In the listing below, locate the line containing "Write a Blender" and copy it and every line after it through the end, exactly as written, leaving out any pictures.

▶ **Stored records**:

--- Start ---

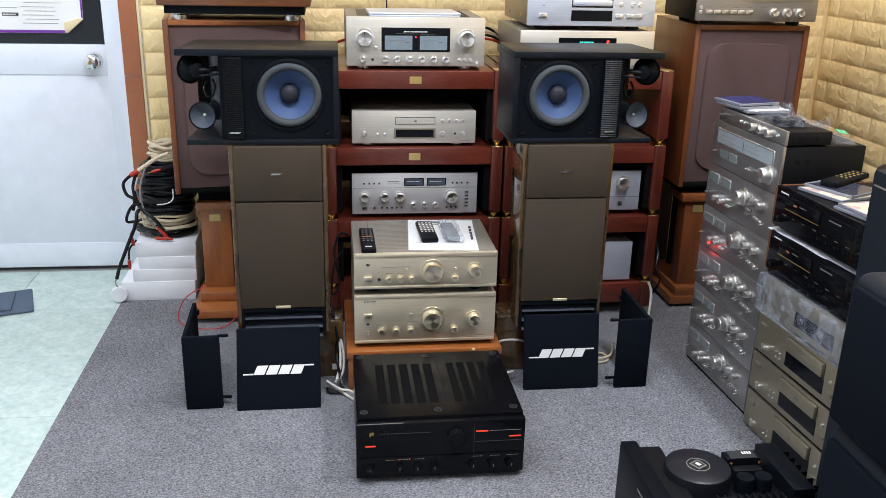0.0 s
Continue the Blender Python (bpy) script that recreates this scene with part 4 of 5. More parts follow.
def silver_amp(z, lit):
    a = component("silver_amplifier", "brushed silver amplifier with twin meters in a tall stack", "amplifier", 0.400, 0.1325, 0.36, facing(2.588, z), BLACK_STEEL, STEEL_FACE, foot=0.001, group="stacked silver amplifiers", face_over=0.004)
    for u0, u1 in ((0.016, 0.076), (0.088, 0.150)):
        ww = window(a, u0, u1, 0.080, 0.110, SPUN, 0.002, "meter_bezel")
        part("meter", box(u0 + 0.003, u1 - 0.003, -0.0028, -0.001, 0.083, 0.107, 0, 1), METER_PALE, ww)
        bars(ww, u0 + 0.010, 0.098, 6, PRINT_GREY, w=0.005, h=0.0014, depth=0.0032, name="scale")
        part("needle", turned(box(-0.0004, 0.0004, -0.0034, -0.0026, 0, 0.017, 0), pose(u0 + 0.022, 0, 0.085, 0, -18, 0)), PRINT_DARK, ww)
    lever(a, 0.018, 0.042)
    for u in (0.078, 0.116):
        knob(a, u, 0.038, 0.0092, 0.018, None, False)
    for u in (0.147, 0.157, 0.167):
        lever(a, u, 0.035, 12)
    k = knob(a, 0.233, 0.083, 0.0205, 0.029, None, False)
    part("flange", lathe([(0.0205, 0), (0.0270, 0.0), (0.0265, 0.008), (0.0205, 0.009)], (0.233, 0, 0.083), "-y", 36), SPUN, k)
    lever(a, 0.271, 0.094)
    for u in (0.292, 0.340):
        knob(a, u, 0.088, 0.0102, 0.020, None, False)
    for u, v in ((0.268, 0.048), (0.279, 0.046)):
        lever(a, u, v, 10)
        lever(a, u + 0.004, v + 0.011, -12)
    for i in range(4):
        knob(a, 0.302 + 0.013 * i, 0.043 - 0.001 * i, 0.0032, 0.006, None, False)
    lever(a, 0.353, 0.037)
    bars(a, 0.18, 0.120, 8, w=0.006, h=0.0018)
    bars(a, 0.31, 0.118, 6, w=0.006, h=0.0015)
    for u in (0.066, 0.105, 0.284, 0.332):
        bars(a, u, 0.060, 3, w=0.006, h=0.0013)
    for u in (0.226, 0.292, 0.340):
        bars(a, u - 0.004, 0.116, 2, w=0.004, h=0.0013)
    if lit:
        part("pilot_lamp", lathe([(0, 0), (0.004, 0), (0.0035, 0.004), (0, 0.006)], (0.062, 0, 0.018), "-y", 12), RED_LED, a, "lit red pilot lamp")
    return a


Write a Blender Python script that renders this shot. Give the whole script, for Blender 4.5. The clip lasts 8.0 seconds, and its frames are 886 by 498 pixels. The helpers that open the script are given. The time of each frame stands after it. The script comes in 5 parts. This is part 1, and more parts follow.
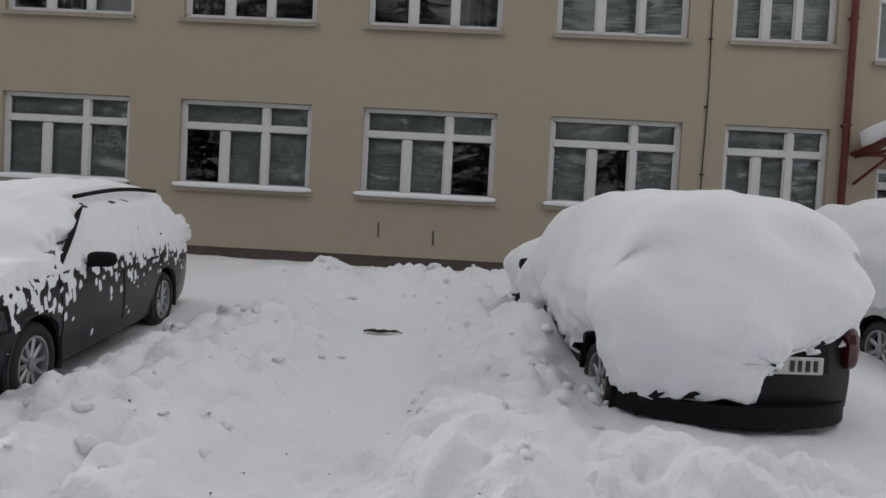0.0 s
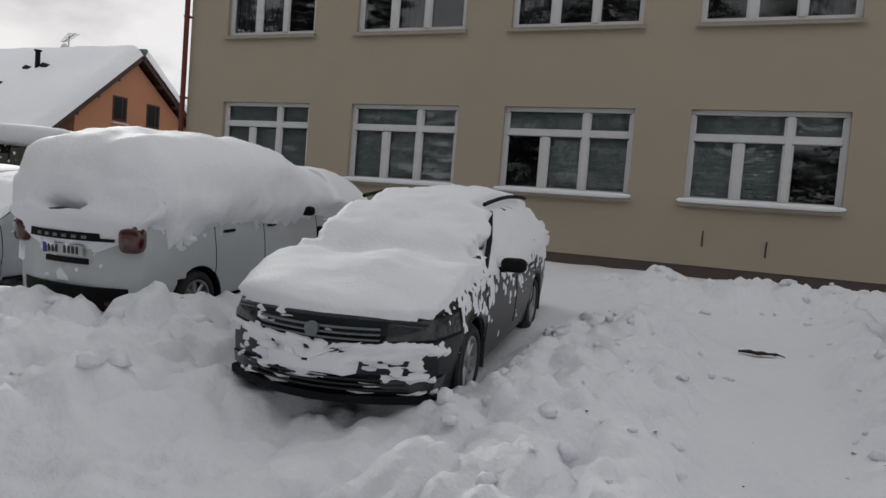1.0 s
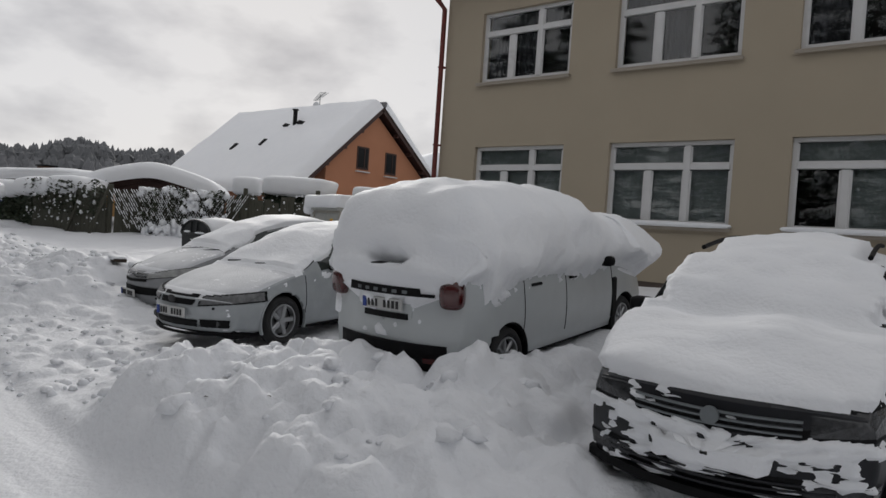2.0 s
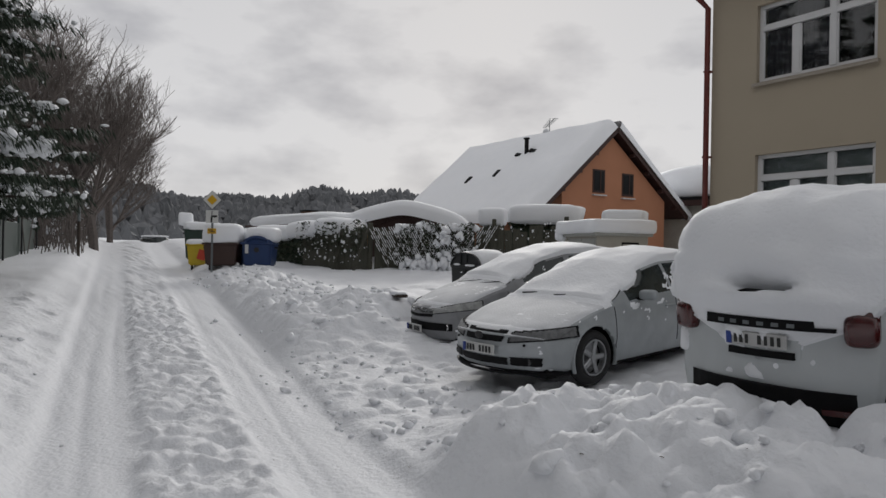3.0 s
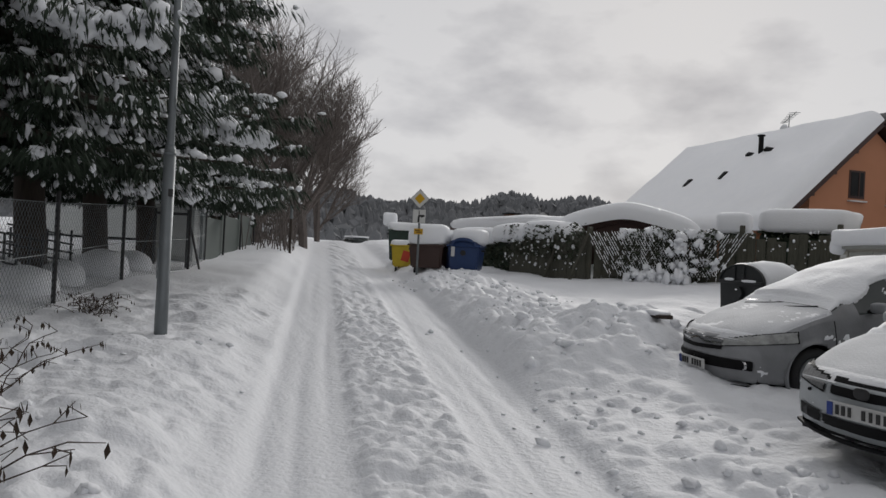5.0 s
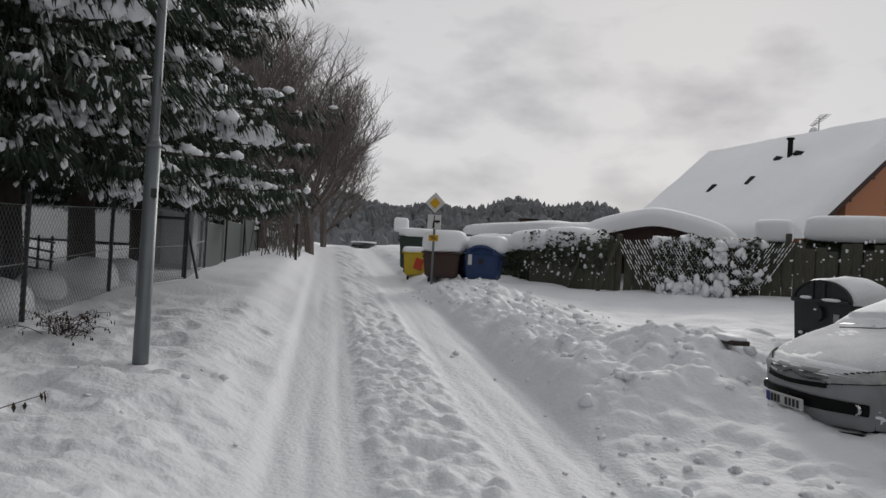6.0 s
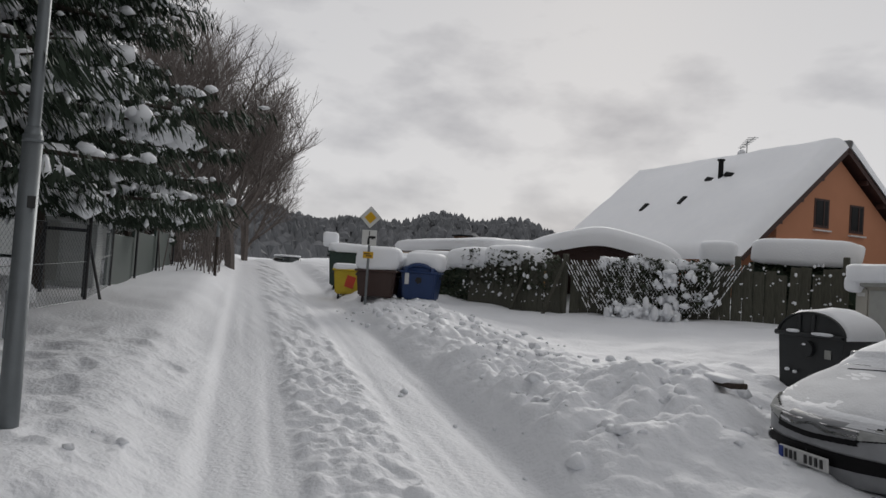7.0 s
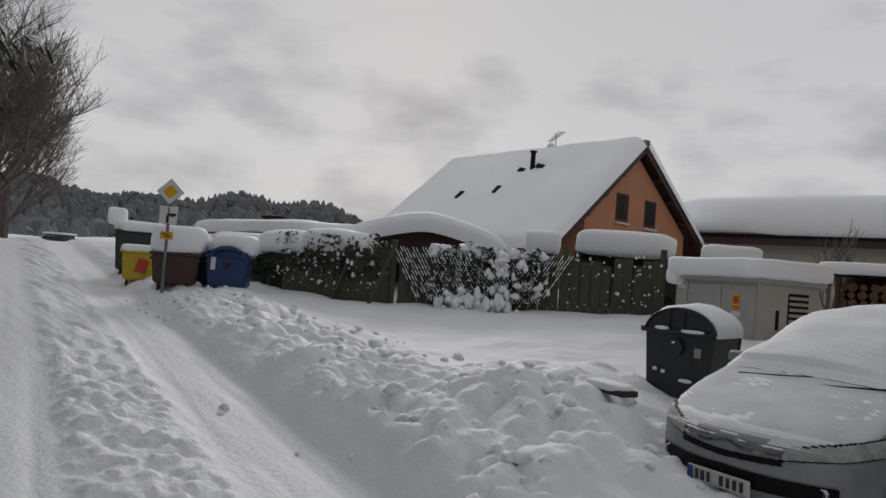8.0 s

--- End ---

▶ **Output for this exercise**:
Write a Blender Python script that renders this shot. Give the whole script, for Blender 4.5. The clip lasts 8.0 seconds, and its frames are 886 by 498 pixels. The helpers that open the script are given. The time of each frame stands after it. The script comes in 5 parts. This is part 1, and more parts follow.
0.0 s
1.0 s
2.0 s
3.0 s
5.0 s
6.0 s
7.0 s
8.0 s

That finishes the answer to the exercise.